WHAT YOU SHOULD DO: Exactly repeat the material, dropping every picture from the copy.

PROVIDED DATA:

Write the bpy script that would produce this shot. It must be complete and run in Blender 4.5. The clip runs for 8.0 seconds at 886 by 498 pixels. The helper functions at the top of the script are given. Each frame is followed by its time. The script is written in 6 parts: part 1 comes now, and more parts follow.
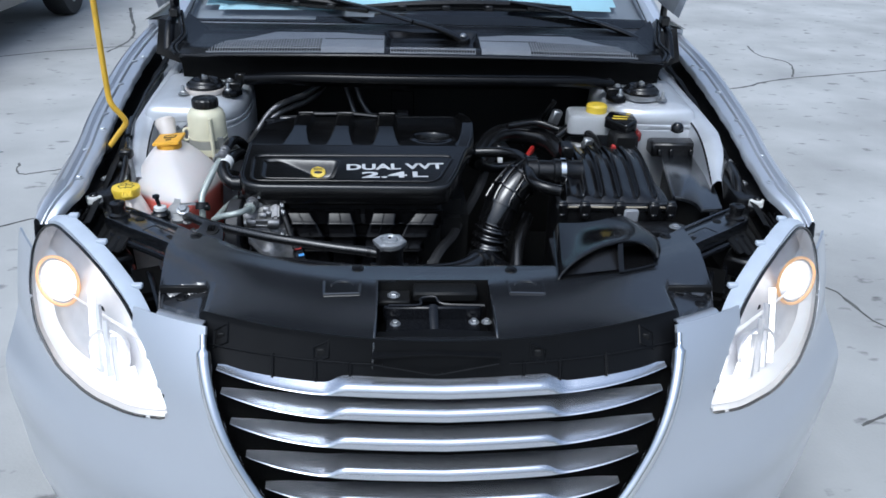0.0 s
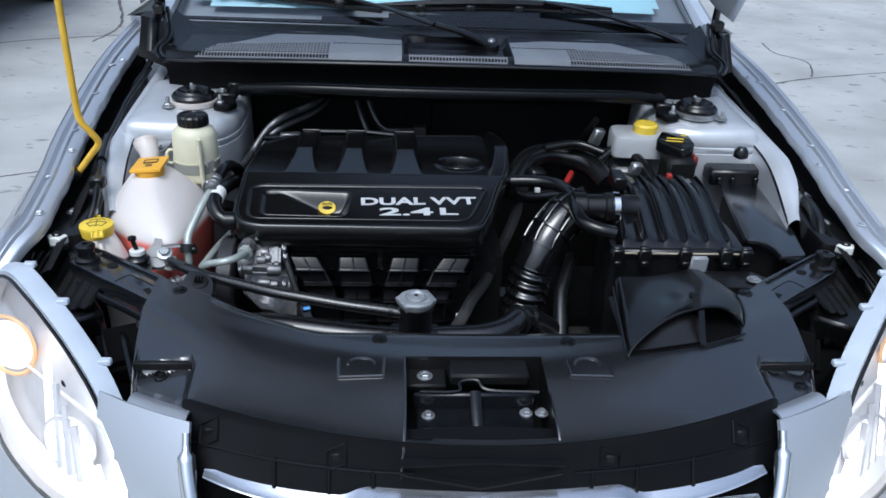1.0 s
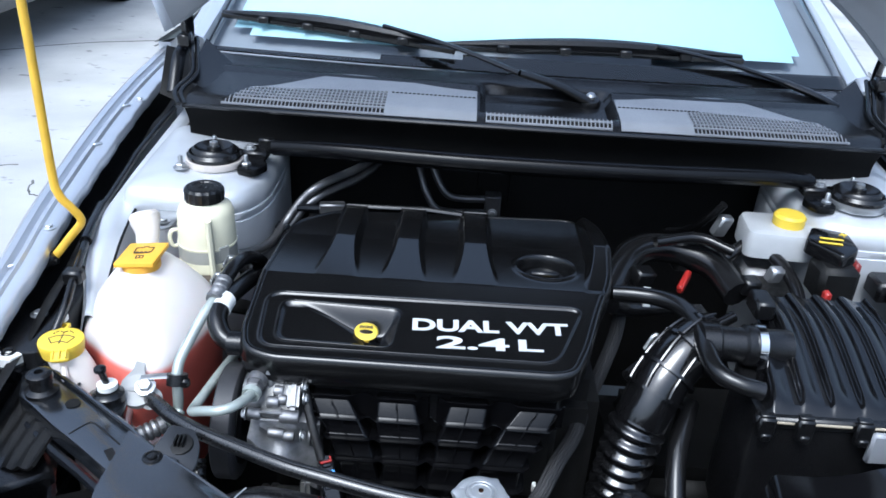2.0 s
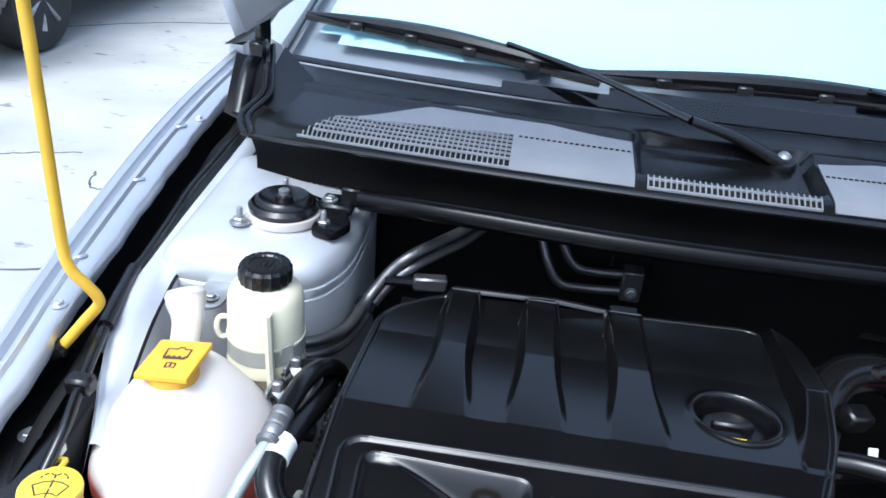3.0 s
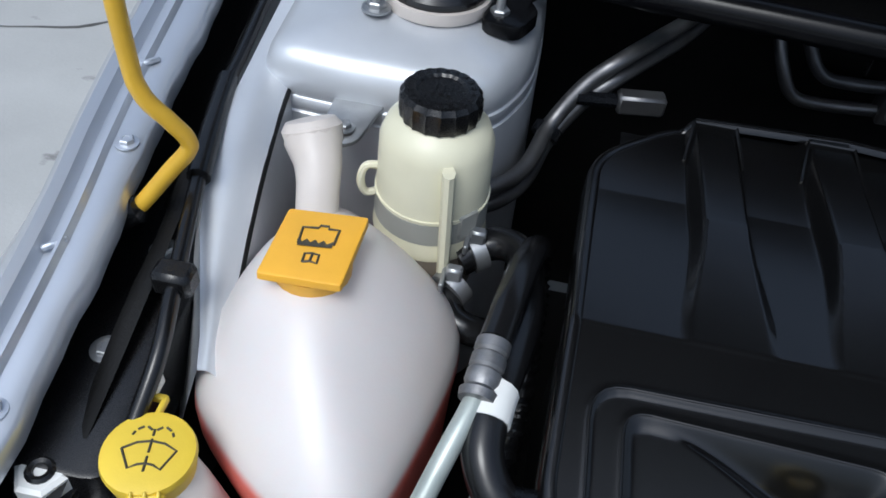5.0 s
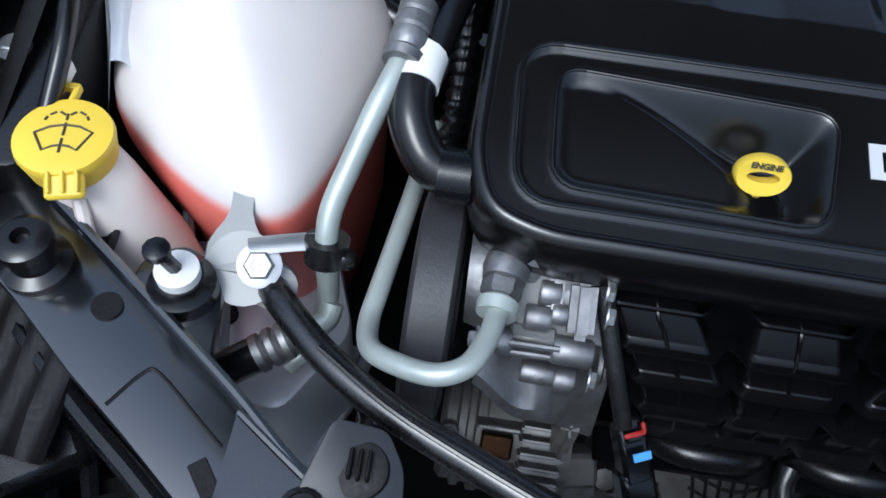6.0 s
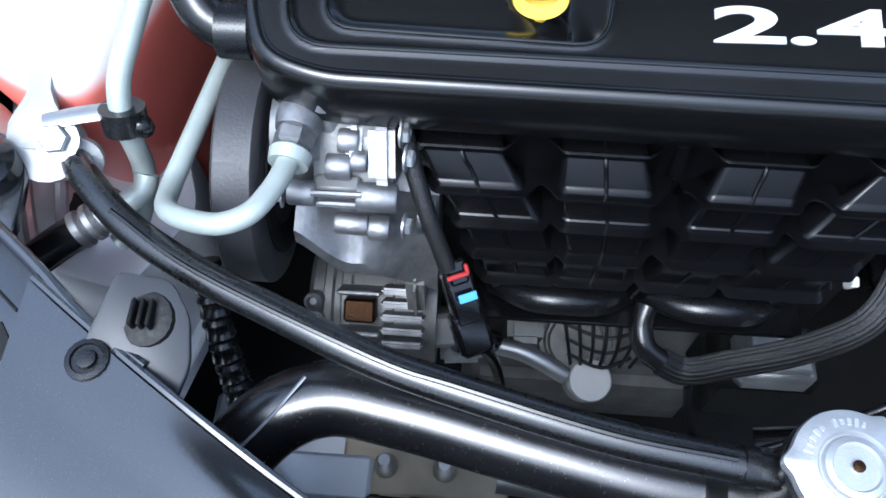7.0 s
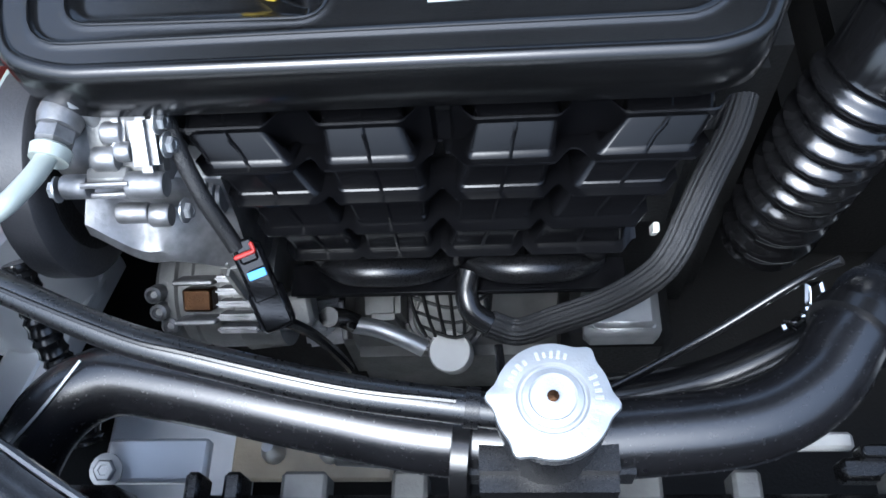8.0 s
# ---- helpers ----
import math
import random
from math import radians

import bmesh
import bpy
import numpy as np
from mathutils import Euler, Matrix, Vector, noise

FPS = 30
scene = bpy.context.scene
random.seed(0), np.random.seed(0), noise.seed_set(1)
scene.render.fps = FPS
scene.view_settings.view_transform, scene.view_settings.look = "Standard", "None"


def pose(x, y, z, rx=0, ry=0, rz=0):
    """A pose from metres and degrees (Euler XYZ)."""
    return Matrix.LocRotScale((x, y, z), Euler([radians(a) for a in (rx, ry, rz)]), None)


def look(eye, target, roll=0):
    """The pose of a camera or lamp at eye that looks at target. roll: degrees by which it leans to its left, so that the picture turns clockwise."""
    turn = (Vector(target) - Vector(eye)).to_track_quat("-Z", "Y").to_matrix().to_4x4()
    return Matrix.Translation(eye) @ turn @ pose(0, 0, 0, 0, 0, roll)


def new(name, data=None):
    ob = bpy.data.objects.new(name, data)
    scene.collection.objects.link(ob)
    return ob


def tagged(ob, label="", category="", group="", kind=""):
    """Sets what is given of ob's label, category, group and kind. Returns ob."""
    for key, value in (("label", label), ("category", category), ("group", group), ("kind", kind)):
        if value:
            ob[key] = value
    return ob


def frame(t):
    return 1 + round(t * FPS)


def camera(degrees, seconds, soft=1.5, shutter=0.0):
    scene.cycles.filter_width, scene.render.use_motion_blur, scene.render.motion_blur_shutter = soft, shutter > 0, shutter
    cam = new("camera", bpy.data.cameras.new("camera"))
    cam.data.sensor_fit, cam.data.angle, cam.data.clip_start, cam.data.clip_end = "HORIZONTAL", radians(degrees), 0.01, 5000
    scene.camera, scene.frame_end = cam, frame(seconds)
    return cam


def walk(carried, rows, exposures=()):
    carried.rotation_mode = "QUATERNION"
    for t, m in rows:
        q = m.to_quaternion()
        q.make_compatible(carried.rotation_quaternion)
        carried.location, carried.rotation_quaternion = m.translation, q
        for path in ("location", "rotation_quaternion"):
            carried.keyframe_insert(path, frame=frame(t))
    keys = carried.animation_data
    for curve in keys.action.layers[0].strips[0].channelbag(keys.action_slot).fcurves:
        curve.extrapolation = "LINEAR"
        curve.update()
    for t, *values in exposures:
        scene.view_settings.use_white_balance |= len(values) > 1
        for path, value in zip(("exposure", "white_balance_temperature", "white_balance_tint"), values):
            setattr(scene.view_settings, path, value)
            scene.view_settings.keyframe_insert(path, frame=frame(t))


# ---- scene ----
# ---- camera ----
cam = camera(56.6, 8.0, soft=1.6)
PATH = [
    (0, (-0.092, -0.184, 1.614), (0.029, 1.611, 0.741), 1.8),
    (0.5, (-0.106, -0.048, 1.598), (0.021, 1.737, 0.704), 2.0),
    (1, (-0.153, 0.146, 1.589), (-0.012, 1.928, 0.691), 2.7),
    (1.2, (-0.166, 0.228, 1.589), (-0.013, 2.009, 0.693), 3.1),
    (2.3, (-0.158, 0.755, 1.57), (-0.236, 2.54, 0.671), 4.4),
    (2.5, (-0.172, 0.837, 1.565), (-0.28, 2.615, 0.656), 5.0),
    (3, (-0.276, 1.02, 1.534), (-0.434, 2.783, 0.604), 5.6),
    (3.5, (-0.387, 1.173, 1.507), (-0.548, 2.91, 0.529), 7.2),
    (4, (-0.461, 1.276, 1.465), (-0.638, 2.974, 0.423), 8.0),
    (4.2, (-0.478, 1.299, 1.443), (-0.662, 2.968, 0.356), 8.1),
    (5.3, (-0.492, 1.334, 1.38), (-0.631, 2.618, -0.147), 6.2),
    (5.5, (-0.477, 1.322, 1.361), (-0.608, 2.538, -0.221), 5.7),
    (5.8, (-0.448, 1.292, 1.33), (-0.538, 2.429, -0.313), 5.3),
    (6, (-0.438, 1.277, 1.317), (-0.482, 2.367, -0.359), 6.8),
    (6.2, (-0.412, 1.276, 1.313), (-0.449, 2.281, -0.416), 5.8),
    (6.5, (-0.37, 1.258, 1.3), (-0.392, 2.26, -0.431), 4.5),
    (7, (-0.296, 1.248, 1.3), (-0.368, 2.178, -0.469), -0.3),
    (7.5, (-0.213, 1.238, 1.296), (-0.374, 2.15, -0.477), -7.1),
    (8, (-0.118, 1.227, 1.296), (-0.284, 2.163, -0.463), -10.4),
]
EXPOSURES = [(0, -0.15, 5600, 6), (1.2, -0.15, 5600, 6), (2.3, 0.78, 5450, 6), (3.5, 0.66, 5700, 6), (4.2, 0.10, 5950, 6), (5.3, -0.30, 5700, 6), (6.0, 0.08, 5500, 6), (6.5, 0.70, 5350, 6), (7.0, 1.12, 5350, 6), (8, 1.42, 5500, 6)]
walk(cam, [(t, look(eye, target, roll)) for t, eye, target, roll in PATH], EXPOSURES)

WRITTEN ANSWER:
Write the bpy script that would produce this shot. It must be complete and run in Blender 4.5. The clip runs for 8.0 seconds at 886 by 498 pixels. The helper functions at the top of the script are given. Each frame is followed by its time. The script is written in 6 parts: part 1 comes now, and more parts follow.
0.0 s
1.0 s
2.0 s
3.0 s
5.0 s
6.0 s
7.0 s
8.0 s
# ---- helpers ----
import math
import random
from math import radians

import bmesh
import bpy
import numpy as np
from mathutils import Euler, Matrix, Vector, noise

FPS = 30
scene = bpy.context.scene
random.seed(0), np.random.seed(0), noise.seed_set(1)
scene.render.fps = FPS
scene.view_settings.view_transform, scene.view_settings.look = "Standard", "None"


def pose(x, y, z, rx=0, ry=0, rz=0):
    """A pose from metres and degrees (Euler XYZ)."""
    return Matrix.LocRotScale((x, y, z), Euler([radians(a) for a in (rx, ry, rz)]), None)


def look(eye, target, roll=0):
    """The pose of a camera or lamp at eye that looks at target. roll: degrees by which it leans to its left, so that the picture turns clockwise."""
    turn = (Vector(target) - Vector(eye)).to_track_quat("-Z", "Y").to_matrix().to_4x4()
    return Matrix.Translation(eye) @ turn @ pose(0, 0, 0, 0, 0, roll)


def new(name, data=None):
    ob = bpy.data.objects.new(name, data)
    scene.collection.objects.link(ob)
    return ob


def tagged(ob, label="", category="", group="", kind=""):
    """Sets what is given of ob's label, category, group and kind. Returns ob."""
    for key, value in (("label", label), ("category", category), ("group", group), ("kind", kind)):
        if value:
            ob[key] = value
    return ob


def frame(t):
    return 1 + round(t * FPS)


def camera(degrees, seconds, soft=1.5, shutter=0.0):
    scene.cycles.filter_width, scene.render.use_motion_blur, scene.render.motion_blur_shutter = soft, shutter > 0, shutter
    cam = new("camera", bpy.data.cameras.new("camera"))
    cam.data.sensor_fit, cam.data.angle, cam.data.clip_start, cam.data.clip_end = "HORIZONTAL", radians(degrees), 0.01, 5000
    scene.camera, scene.frame_end = cam, frame(seconds)
    return cam


def walk(carried, rows, exposures=()):
    carried.rotation_mode = "QUATERNION"
    for t, m in rows:
        q = m.to_quaternion()
        q.make_compatible(carried.rotation_quaternion)
        carried.location, carried.rotation_quaternion = m.translation, q
        for path in ("location", "rotation_quaternion"):
            carried.keyframe_insert(path, frame=frame(t))
    keys = carried.animation_data
    for curve in keys.action.layers[0].strips[0].channelbag(keys.action_slot).fcurves:
        curve.extrapolation = "LINEAR"
        curve.update()
    for t, *values in exposures:
        scene.view_settings.use_white_balance |= len(values) > 1
        for path, value in zip(("exposure", "white_balance_temperature", "white_balance_tint"), values):
            setattr(scene.view_settings, path, value)
            scene.view_settings.keyframe_insert(path, frame=frame(t))


# ---- scene ----
# ---- camera ----
cam = camera(56.6, 8.0, soft=1.6)
PATH = [
    (0, (-0.092, -0.184, 1.614), (0.029, 1.611, 0.741), 1.8),
    (0.5, (-0.106, -0.048, 1.598), (0.021, 1.737, 0.704), 2.0),
    (1, (-0.153, 0.146, 1.589), (-0.012, 1.928, 0.691), 2.7),
    (1.2, (-0.166, 0.228, 1.589), (-0.013, 2.009, 0.693), 3.1),
    (2.3, (-0.158, 0.755, 1.57), (-0.236, 2.54, 0.671), 4.4),
    (2.5, (-0.172, 0.837, 1.565), (-0.28, 2.615, 0.656), 5.0),
    (3, (-0.276, 1.02, 1.534), (-0.434, 2.783, 0.604), 5.6),
    (3.5, (-0.387, 1.173, 1.507), (-0.548, 2.91, 0.529), 7.2),
    (4, (-0.461, 1.276, 1.465), (-0.638, 2.974, 0.423), 8.0),
    (4.2, (-0.478, 1.299, 1.443), (-0.662, 2.968, 0.356), 8.1),
    (5.3, (-0.492, 1.334, 1.38), (-0.631, 2.618, -0.147), 6.2),
    (5.5, (-0.477, 1.322, 1.361), (-0.608, 2.538, -0.221), 5.7),
    (5.8, (-0.448, 1.292, 1.33), (-0.538, 2.429, -0.313), 5.3),
    (6, (-0.438, 1.277, 1.317), (-0.482, 2.367, -0.359), 6.8),
    (6.2, (-0.412, 1.276, 1.313), (-0.449, 2.281, -0.416), 5.8),
    (6.5, (-0.37, 1.258, 1.3), (-0.392, 2.26, -0.431), 4.5),
    (7, (-0.296, 1.248, 1.3), (-0.368, 2.178, -0.469), -0.3),
    (7.5, (-0.213, 1.238, 1.296), (-0.374, 2.15, -0.477), -7.1),
    (8, (-0.118, 1.227, 1.296), (-0.284, 2.163, -0.463), -10.4),
]
EXPOSURES = [(0, -0.15, 5600, 6), (1.2, -0.15, 5600, 6), (2.3, 0.78, 5450, 6), (3.5, 0.66, 5700, 6), (4.2, 0.10, 5950, 6), (5.3, -0.30, 5700, 6), (6.0, 0.08, 5500, 6), (6.5, 0.70, 5350, 6), (7.0, 1.12, 5350, 6), (8, 1.42, 5500, 6)]
walk(cam, [(t, look(eye, target, roll)) for t, eye, target, roll in PATH], EXPOSURES)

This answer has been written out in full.